New York House members are urging Congress to drop a controversial provision in the Wall Street overhaul that restricts banks' derivatives trading.
In a draft letter to lawmakers finalizing the legislation, the members say they have "serious concerns" about the provision sponsored by Senate Agriculture Committee Chairwoman Blanche Lincoln (D-Ark.). The provision aims to bar depository banks from also running derivatives desks. Umbrella bank holding companies would be able to own derivatives affiliates under the measure.
"We are deeply concerned by the very real possibility that, as a result of the Senate derivatives provisions, America's largest financial institutions will move their $600 trillion derivatives business overseas, at the expense of both the U.S. economy, as well as the economy of New York State and New York City," the lawmakers wrote. The letter is organized by New York Democratic Reps. Mike McMahon and Gary Ackerman.
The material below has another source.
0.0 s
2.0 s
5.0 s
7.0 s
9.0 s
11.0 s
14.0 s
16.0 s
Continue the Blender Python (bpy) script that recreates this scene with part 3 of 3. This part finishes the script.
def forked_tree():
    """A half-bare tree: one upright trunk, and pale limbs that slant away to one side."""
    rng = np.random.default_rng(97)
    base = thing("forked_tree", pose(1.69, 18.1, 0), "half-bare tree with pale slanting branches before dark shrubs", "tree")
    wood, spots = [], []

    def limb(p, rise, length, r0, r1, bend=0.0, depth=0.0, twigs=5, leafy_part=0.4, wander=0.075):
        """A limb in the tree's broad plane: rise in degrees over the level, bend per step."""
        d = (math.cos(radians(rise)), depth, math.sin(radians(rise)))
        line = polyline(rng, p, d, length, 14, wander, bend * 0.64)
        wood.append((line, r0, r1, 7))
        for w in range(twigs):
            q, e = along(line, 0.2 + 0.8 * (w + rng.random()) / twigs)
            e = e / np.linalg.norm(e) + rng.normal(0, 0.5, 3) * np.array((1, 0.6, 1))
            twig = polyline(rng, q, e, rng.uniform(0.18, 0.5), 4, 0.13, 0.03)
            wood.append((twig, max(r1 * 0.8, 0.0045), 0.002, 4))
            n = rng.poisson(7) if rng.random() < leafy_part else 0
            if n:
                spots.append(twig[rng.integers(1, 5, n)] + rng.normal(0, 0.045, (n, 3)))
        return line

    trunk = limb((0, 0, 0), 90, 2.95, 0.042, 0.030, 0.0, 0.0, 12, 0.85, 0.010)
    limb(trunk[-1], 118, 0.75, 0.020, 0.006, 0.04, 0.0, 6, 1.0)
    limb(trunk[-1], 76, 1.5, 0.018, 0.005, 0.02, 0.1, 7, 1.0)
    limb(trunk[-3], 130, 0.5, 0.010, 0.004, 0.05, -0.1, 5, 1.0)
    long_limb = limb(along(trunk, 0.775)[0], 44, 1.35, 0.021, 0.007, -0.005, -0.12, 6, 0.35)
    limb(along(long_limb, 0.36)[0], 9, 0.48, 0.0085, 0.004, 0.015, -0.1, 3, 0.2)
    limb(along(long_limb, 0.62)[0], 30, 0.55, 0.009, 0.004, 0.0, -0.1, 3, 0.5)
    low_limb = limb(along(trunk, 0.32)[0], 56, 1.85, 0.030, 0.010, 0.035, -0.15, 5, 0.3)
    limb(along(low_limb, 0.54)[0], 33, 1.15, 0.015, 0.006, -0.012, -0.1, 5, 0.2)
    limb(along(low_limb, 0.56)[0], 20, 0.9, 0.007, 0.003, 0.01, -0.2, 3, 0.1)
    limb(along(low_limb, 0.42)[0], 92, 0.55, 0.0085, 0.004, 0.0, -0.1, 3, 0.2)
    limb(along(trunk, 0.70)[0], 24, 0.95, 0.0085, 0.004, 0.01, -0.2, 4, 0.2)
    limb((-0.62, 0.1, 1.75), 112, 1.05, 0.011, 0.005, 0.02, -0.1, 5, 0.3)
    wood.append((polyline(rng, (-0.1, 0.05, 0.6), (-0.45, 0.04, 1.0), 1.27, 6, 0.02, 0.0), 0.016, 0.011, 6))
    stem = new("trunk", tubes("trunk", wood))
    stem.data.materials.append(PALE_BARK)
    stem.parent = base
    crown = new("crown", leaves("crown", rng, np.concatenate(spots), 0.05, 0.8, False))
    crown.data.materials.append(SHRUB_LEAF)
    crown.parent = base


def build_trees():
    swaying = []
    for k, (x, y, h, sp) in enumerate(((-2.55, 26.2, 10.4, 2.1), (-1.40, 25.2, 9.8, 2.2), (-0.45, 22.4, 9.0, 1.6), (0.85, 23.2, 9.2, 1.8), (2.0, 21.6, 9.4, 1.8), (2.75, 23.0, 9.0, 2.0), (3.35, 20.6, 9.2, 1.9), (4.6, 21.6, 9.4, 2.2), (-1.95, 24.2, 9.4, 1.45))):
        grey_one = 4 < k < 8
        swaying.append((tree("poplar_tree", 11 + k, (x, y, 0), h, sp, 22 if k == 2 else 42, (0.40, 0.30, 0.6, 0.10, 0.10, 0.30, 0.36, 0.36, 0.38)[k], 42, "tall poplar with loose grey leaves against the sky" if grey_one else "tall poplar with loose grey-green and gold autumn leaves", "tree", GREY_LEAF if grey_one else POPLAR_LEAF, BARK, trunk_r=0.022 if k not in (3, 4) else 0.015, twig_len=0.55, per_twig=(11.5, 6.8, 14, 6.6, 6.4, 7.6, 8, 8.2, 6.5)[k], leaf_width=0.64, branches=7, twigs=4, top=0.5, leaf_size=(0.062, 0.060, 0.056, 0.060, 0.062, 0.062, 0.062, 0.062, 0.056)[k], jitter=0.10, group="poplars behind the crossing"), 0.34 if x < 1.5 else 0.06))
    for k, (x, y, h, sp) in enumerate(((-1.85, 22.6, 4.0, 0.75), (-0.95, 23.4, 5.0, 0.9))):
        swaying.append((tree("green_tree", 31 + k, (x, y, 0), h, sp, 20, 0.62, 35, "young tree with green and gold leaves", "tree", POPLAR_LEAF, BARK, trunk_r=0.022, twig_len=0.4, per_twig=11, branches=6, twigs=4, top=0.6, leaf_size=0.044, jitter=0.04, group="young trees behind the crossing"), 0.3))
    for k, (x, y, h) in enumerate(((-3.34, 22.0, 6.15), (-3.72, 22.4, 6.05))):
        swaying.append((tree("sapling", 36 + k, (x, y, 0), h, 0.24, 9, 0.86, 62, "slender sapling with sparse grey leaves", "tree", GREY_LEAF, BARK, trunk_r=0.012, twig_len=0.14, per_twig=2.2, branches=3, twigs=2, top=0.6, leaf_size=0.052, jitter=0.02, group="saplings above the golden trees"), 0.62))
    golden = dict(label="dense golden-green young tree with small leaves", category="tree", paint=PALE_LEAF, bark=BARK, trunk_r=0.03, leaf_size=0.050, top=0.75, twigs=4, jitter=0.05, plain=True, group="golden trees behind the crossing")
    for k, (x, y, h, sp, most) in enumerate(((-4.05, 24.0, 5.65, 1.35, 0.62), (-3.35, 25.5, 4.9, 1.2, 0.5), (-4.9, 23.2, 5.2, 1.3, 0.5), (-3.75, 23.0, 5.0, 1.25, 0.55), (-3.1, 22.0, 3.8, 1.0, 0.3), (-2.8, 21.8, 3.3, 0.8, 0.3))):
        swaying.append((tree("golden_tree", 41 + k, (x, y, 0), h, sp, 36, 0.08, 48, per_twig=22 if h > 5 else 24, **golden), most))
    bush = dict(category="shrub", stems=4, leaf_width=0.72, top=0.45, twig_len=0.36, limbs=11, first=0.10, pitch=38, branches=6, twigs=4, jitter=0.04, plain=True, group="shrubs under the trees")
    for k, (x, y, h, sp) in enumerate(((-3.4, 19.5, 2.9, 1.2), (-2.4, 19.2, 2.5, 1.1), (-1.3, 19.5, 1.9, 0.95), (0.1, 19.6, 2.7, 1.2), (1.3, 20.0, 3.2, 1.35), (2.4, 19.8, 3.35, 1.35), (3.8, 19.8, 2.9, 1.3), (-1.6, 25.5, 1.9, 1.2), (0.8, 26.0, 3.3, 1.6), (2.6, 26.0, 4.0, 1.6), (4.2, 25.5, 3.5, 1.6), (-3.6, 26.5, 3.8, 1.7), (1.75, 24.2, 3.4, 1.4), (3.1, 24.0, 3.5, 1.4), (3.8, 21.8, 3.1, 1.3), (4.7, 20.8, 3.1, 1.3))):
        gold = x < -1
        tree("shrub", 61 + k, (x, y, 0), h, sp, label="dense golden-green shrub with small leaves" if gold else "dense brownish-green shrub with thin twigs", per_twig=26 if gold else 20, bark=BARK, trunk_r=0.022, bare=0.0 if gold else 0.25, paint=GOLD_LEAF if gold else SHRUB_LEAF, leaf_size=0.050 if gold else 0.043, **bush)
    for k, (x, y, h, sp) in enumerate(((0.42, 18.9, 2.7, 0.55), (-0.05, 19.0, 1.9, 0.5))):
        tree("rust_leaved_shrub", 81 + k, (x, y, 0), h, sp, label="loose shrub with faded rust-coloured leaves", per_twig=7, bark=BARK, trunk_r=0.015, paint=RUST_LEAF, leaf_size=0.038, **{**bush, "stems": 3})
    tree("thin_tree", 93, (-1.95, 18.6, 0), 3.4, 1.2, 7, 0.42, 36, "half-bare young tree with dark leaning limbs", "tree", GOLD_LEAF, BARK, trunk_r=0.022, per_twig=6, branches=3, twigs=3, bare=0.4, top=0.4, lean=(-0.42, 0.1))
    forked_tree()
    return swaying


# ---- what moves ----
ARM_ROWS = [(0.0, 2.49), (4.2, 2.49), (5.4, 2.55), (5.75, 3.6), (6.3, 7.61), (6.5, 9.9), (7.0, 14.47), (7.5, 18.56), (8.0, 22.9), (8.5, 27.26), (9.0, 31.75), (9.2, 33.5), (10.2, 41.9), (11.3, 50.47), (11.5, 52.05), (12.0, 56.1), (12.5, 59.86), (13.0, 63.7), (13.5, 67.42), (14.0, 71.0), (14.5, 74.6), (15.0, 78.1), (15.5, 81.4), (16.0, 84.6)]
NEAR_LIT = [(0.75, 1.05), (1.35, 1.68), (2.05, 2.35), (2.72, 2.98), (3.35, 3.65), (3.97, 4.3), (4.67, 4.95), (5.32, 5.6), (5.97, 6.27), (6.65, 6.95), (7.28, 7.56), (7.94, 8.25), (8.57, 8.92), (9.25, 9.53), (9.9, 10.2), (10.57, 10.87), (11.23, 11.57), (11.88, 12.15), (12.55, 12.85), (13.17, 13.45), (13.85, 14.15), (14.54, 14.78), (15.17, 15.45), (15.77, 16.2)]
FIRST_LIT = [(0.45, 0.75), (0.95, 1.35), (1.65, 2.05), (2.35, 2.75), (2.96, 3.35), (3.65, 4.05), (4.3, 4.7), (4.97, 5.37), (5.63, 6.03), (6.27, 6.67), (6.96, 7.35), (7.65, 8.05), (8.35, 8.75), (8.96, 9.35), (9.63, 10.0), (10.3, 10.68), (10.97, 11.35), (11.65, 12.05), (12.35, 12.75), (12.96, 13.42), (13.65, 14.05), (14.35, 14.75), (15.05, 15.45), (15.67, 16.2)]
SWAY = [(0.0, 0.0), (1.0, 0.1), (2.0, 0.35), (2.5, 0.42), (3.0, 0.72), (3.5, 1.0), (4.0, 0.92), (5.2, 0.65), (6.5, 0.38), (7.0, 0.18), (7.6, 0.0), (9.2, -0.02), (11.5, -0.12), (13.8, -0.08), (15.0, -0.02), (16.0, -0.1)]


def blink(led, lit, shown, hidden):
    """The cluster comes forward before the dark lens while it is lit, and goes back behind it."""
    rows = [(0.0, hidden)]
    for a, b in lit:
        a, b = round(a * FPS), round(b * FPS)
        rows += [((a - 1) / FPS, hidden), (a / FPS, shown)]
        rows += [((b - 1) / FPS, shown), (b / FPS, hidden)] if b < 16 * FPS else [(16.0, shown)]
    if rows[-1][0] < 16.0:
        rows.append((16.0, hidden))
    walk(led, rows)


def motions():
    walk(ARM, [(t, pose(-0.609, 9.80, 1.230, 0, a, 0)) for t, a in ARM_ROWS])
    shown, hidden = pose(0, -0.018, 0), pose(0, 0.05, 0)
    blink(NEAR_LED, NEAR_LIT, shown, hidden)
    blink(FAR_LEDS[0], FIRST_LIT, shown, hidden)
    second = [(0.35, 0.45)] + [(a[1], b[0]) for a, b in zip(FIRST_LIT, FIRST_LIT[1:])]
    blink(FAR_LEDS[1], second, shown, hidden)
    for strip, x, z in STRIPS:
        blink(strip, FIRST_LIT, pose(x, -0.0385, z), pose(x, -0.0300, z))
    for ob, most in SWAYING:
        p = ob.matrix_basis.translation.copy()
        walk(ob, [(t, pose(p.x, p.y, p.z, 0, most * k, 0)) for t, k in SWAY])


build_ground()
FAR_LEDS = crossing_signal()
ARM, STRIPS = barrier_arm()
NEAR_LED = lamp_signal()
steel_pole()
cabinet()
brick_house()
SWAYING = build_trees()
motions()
Lincoln on Monday aimed to clarify her position that affiliates of bank holding companies would be able to operate derivatives desks. Those units would need to have separate pools of capital to support their trading operations.
The New York members argue that distinction does not ease their concerns.
"The effect of the Senate provision would be to force America's largest banks to spin off their derivatives trading activities, and would increase systemic risk by making it more difficult to regulate the derivatives market through undercapitalized corporate affiliates," the lawmakers wrote.
The derivatives business is highly concentrated among the largest Wall Street banks.